Improving the readability of text

Before I became a teacher, I worked as a designer, mostly in publishing, after completing a four-year degree in typography and graphic communication – yes, there is such a thing and no, it’s not learning how to type.

Since being a teacher, I have had many of my designer behaviours bashed out of me – there simply isn’t enough time to quibble over ligature choice and kerning – but there are some guiding principles that I do pretty much without thinking that help enhance the readability of any text I set in class and I’ve shared them below.

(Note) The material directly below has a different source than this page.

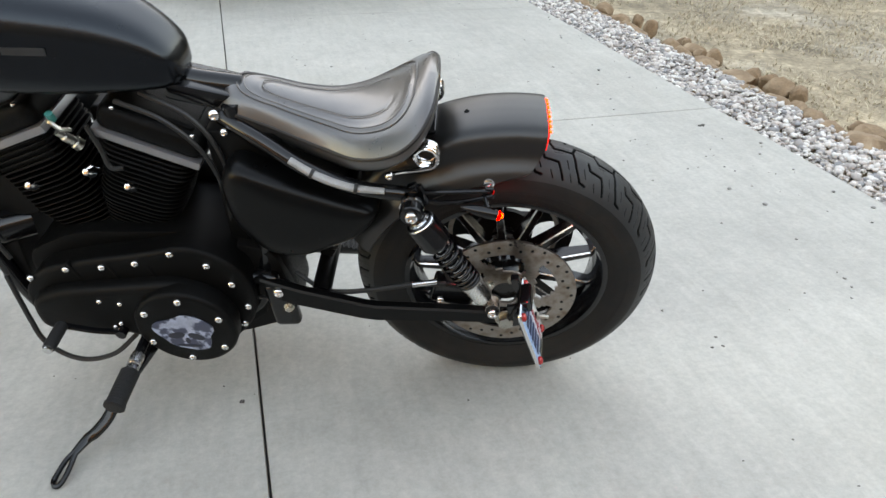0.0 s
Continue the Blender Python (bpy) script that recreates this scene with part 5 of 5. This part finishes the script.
# specks, leaf bits and stains on the slabs
SPECK = mat("dark_grit", (0.09, 0.082, 0.075), 0.9, vary=0.5, scale=50)
bm = bmesh.new()
rnd = random.Random(7)
for i in range(560):
    u, v = rnd.uniform(-1.6, 3.5), rnd.uniform(-4.5, 0.68)
    r = rnd.choice((0.0015, 0.002, 0.002, 0.003, 0.003, 0.004, 0.006)) * rnd.uniform(0.7, 1.2)
    mtx = Matrix.Translation((u, v, 0.001)) @ pose(0, 0, 0, 0, 0, rnd.random() * 360) @ Matrix.Diagonal((r * rnd.uniform(0.8, 2.0), r, r * 0.35, 1))
    bmesh.ops.create_icosphere(bm, subdivisions=1, radius=1, matrix=mtx)
grit = new("grit", finish(bm, "grit", SPECK, 20))
grit.matrix_basis = GM
tagged(grit, "dark grit and leaf crumbs scattered on the concrete", "debris", kind="stuff")
SPOTS = [(0.111, 0.617, 0.009), (1.235, 0.939, 0.012), (0.803, -0.59, 0.012), (3.212, 1.33, 0.018), (1.754, -1.26, 0.010), (-0.465, -0.219, 0.007), (-0.987, -1.683, 0.022), (-0.601, -2.241, 0.014)]
for x, y, r in SPOTS:
    r *= 0.6
    bm = bmesh.new()
    for k in range(4):
        mtx = Matrix.Translation((rnd.gauss(0, r * 0.5), rnd.gauss(0, r * 0.5), 0.0015)) @ pose(0, 0, 0, 0, 0, rnd.random() * 360) @ Matrix.Diagonal((r * 0.8, r * 0.35, r * 0.2, 1))
        bmesh.ops.create_icosphere(bm, subdivisions=1, radius=1, matrix=mtx)
    ob = new("leaf_crumb", finish(bm, "leaf_crumb", SPECK, 20))
    ob.matrix_basis = pose(x, y, 0)
    tagged(ob, "small dark crushed leaf on the concrete", "leaf", "leaf crumbs")
bm = bmesh.new()
bmesh.ops.create_icosphere(bm, subdivisions=2, radius=1, matrix=Matrix.Diagonal((0.007, 0.0055, 0.0025, 1)))
ob = new("pebble", finish(bm, "pebble", WHITEP))
ob.matrix_basis = pose(-0.236, 0.516, 0.001)
tagged(ob, "small white pebble on the concrete", "pebble")

# loose stones that strayed from the gravel on to the slab
STRAY = mat("stray_stone", (0.30, 0.285, 0.27), 0.85, vary=0.4, scale=25)
for k in range(26):
    u, v = -1.62 + abs(rnd.gauss(0, 0.28)), rnd.uniform(-4.2, 0.3)
    r = rnd.uniform(0.004, 0.011)
    bm = bmesh.new()
    bmesh.ops.create_icosphere(bm, subdivisions=2, radius=1)
    for q in bm.verts:
        d = q.co.normalized()
        f_ = 1 + 0.25 * noise.noise(d * 1.6 + V(k * 5.1, 0, 0))
        q.co = V(d.x * r * f_, d.y * r * 0.8 * f_, d.z * r * 0.55 * f_)
    ob = new("loose_stone", finish(bm, "loose_stone", STRAY, 30))
    ob.matrix_basis = GM @ pose(u, v, r * 0.40, 0, 0, rnd.random() * 360)
    tagged(ob, "small grey stone lying loose on the concrete", "stone", "loose stones")

# gravel strip and border rocks behind the yard
def stone_material(name, a, b, c):
    m = mat(name, a, 0.85, vary=0.2, scale=30, bump=0.4, bscale=120)
    nt = m.node_tree
    N, L = nt.nodes, nt.links
    src = N["Principled BSDF"].inputs["Base Color"].links[0].from_socket
    gi = N.new("ShaderNodeNewGeometry")
    r = N.new("ShaderNodeValToRGB")
    r.color_ramp.elements[0].color, r.color_ramp.elements[1].color = (*a, 1), (*b, 1)
    e = r.color_ramp.elements.new(0.5)
    e.color = (*c, 1)
    L.new(gi.outputs["Random Per Island"], r.inputs["Fac"])
    mx = N.new("ShaderNodeMix")
    mx.data_type = "RGBA"
    mx.inputs[0].default_value = 0.85
    L.new(src, mx.inputs[6])
    L.new(r.outputs["Color"], mx.inputs[7])
    L.new(mx.outputs[2], N["Principled BSDF"].inputs["Base Color"])
    return m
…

Quick note: legibility refers to how easy it is to distinguish one letter from another in a given typeface, whereas, in design terms, readability is the measure of how easy it is to read blocks of copy of text. I’m focussing on readability here, not legibility.

 

Simple guidelines:

  • Pay attention to line length – don’t let it get too long. 50–60 characters, including spaces, is generally considered optimal, but going up to about 75 should be ok. If line lengths get too long, it can be hard to focus on where the line begins and ends, and, if reading a large block of text, it can take more effort to find the beginning of the next line. I actually need to adjust the line length of these blog posts because, when not reading them on a smartphone, they look a little long. Anyway, I’ll be honest, it’s not like I sit there counting characters (anymore!), but I’m aware when line length starts to look too long and I’ll alter margins or decrease the width of text boxes. This is less likely, but don’t make line length too short either as that disrupts the flow of reading in a long block of text. 45 characters is generally considered the lower limit.
  • Avoid justification. Some people feel pretty passionate about this as I discovered when I tweeted about it a few months back because it looks ‘neater’ than a ragged right edge. The trouble with blindly clicking the ‘justify’ button in a program like Word though is it forces the words to fit the line at any cost and can create uneven spaces between words which can become noticeable and lead to the ‘rivers of white’ effect. To justify text properly, you really need more powerful software that gives you more control over text setting like InDesign. You can shape ragged right edges of paragraphs by manually knocking down words using the enter key – a slight curved shape to the right edge is the ideal – if you have time to go there! Here’s an example below:

Source: hellopixels.com

  • Avoid using too many fonts in one design or on one page – readjusting takes effort. I use a maximum of two – one for the body text and one for headings if I feel it’s needed.
  • Increasing the line spacing, even just slightly, can make long blocks of text easier to read. It becomes easier to scan or follow the lines with a bit more space between them.
  • Contrast between the text and the background colours can be very helpful, but be aware that using black text on bright white paper can create a ‘dazzling’ effect. Off-white is often a bit kinder on the eyes. A light grey or off-white background can help on screen too as less light is reflected behind the words.
  • I’m straying slightly into the realms of legibility here, but typically, when it comes to body text (large blocks of text), serif typefaces are considered by some to work better on paper and sans serif on screen. Serif typefaces have the small finishing strokes at the end of a character. Studies in the past have shown that readers tend to prefer serif typefaces when reading text on paper, however the familiarity of such typefaces could have played a large part in this at that time – sans serifs just weren’t as common back then. There are lots of exceptions to this rule too and I find it quite a generalisation, but it’s something to consider. Certainly, sans serif typefaces work better at smaller sizes. The trouble with legibility tests is that perceived legibility gets in the way of measuring true performance.

Source: alexpoole.info

All of these points are guidelines rather than rules – typography doesn’t fit to a formula. What I would say though is that well set out text should require no real effort to read – content aside, of course. If you’re reading text and something ‘jars’ and feels like it’s an effort, that’s when you might want to tweak something. Great body text typography is great because the reader doesn’t even notice it when they’re reading.